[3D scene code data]
****************

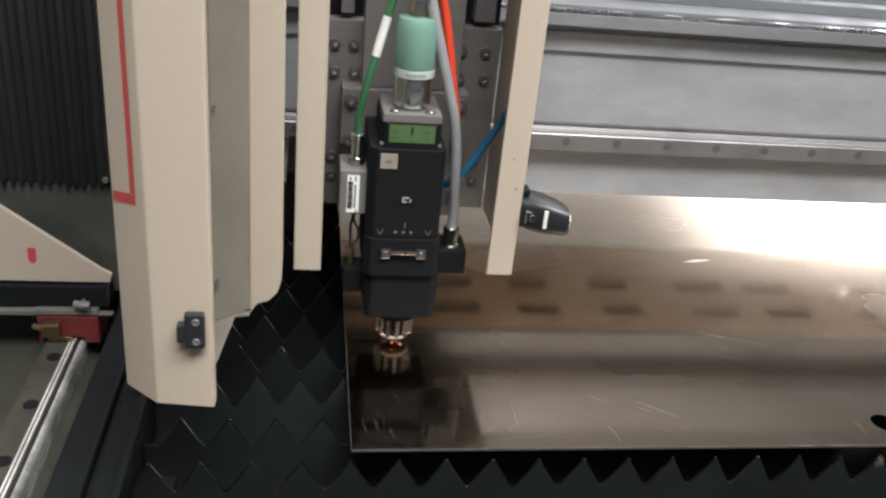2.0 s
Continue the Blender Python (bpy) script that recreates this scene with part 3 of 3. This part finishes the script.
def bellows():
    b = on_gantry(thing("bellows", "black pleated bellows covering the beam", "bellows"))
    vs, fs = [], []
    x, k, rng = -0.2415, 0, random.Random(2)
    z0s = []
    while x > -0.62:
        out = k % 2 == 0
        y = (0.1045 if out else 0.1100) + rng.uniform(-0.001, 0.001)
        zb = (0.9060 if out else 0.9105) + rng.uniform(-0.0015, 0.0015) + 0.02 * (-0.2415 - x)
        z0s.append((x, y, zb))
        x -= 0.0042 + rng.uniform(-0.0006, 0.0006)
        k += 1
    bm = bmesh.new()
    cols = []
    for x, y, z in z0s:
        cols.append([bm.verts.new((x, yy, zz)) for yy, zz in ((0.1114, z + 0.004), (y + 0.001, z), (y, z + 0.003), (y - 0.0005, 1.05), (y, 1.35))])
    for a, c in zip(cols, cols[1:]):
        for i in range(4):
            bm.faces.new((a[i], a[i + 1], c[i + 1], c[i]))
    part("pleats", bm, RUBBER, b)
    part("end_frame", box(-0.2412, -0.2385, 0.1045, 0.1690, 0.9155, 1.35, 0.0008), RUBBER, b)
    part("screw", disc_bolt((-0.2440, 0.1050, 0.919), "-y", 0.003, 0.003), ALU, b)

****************

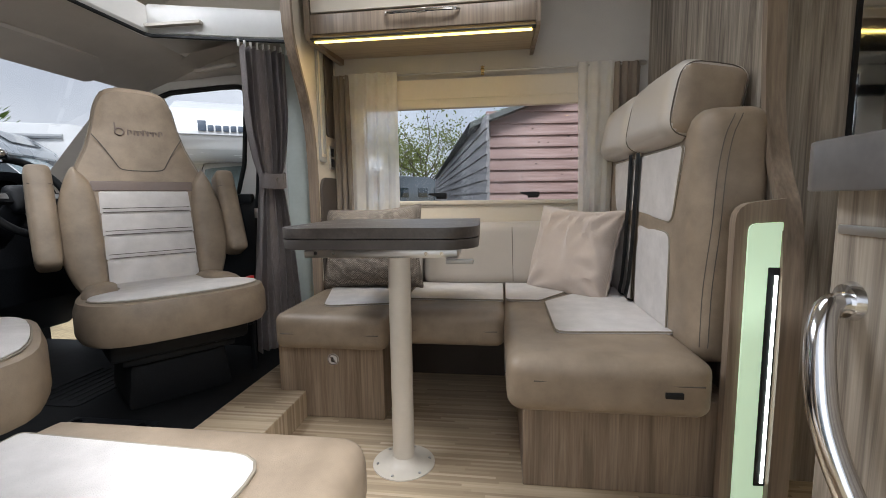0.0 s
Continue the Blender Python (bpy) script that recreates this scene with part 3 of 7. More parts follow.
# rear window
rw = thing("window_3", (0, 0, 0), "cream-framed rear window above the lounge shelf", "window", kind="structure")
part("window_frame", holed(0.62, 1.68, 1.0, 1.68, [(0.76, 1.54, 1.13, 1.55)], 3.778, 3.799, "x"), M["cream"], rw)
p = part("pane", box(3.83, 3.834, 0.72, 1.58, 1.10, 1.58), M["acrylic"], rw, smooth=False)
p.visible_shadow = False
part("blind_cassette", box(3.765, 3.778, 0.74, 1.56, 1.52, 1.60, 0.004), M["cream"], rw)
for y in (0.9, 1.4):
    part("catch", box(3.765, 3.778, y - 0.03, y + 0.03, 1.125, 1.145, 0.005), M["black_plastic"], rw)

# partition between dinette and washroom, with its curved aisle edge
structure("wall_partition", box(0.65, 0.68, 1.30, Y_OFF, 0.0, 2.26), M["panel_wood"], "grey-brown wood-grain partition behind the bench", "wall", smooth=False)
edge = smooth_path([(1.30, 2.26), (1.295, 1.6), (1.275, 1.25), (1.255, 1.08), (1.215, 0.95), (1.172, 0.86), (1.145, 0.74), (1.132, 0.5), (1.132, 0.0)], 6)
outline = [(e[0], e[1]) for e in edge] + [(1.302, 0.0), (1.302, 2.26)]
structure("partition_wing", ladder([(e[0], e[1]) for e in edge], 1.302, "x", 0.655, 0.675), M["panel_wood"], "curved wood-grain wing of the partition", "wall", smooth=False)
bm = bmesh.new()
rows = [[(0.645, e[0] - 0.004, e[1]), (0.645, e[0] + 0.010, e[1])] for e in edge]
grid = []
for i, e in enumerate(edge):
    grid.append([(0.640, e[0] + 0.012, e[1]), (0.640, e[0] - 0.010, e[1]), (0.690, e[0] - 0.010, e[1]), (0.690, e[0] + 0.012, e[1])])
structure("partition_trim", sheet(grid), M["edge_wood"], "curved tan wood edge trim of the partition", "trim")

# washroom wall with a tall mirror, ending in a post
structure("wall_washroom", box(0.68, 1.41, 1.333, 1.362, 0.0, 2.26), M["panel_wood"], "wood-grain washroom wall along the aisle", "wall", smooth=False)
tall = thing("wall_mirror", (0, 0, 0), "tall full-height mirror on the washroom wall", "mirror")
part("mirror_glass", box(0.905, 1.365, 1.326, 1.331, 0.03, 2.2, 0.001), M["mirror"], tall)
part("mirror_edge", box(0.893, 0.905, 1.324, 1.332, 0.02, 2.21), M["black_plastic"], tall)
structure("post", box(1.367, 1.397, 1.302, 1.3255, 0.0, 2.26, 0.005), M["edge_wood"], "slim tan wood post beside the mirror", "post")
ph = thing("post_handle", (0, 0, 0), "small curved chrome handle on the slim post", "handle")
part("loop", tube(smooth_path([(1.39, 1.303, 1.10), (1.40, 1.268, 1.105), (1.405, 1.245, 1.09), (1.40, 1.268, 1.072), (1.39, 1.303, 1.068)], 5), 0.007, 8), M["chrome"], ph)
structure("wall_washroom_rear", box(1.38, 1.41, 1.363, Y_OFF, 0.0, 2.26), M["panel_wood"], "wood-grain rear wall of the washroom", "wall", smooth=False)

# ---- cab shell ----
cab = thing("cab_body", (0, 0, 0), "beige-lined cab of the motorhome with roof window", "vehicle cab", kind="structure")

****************

Nothing beyond the required lines should be retyped: start with the line that contains "finishes the script." and finish with the line that contains "0.003), ALU, b)".

→ **RESPONSE TO THIS EXERCISE**
Continue the Blender Python (bpy) script that recreates this scene with part 3 of 3. This part finishes the script.
def bellows():
    b = on_gantry(thing("bellows", "black pleated bellows covering the beam", "bellows"))
    vs, fs = [], []
    x, k, rng = -0.2415, 0, random.Random(2)
    z0s = []
    while x > -0.62:
        out = k % 2 == 0
        y = (0.1045 if out else 0.1100) + rng.uniform(-0.001, 0.001)
        zb = (0.9060 if out else 0.9105) + rng.uniform(-0.0015, 0.0015) + 0.02 * (-0.2415 - x)
        z0s.append((x, y, zb))
        x -= 0.0042 + rng.uniform(-0.0006, 0.0006)
        k += 1
    bm = bmesh.new()
    cols = []
    for x, y, z in z0s:
        cols.append([bm.verts.new((x, yy, zz)) for yy, zz in ((0.1114, z + 0.004), (y + 0.001, z), (y, z + 0.003), (y - 0.0005, 1.05), (y, 1.35))])
    for a, c in zip(cols, cols[1:]):
        for i in range(4):
            bm.faces.new((a[i], a[i + 1], c[i + 1], c[i]))
    part("pleats", bm, RUBBER, b)
    part("end_frame", box(-0.2412, -0.2385, 0.1045, 0.1690, 0.9155, 1.35, 0.0008), RUBBER, b)
    part("screw", disc_bolt((-0.2440, 0.1050, 0.919), "-y", 0.003, 0.003), ALU, b)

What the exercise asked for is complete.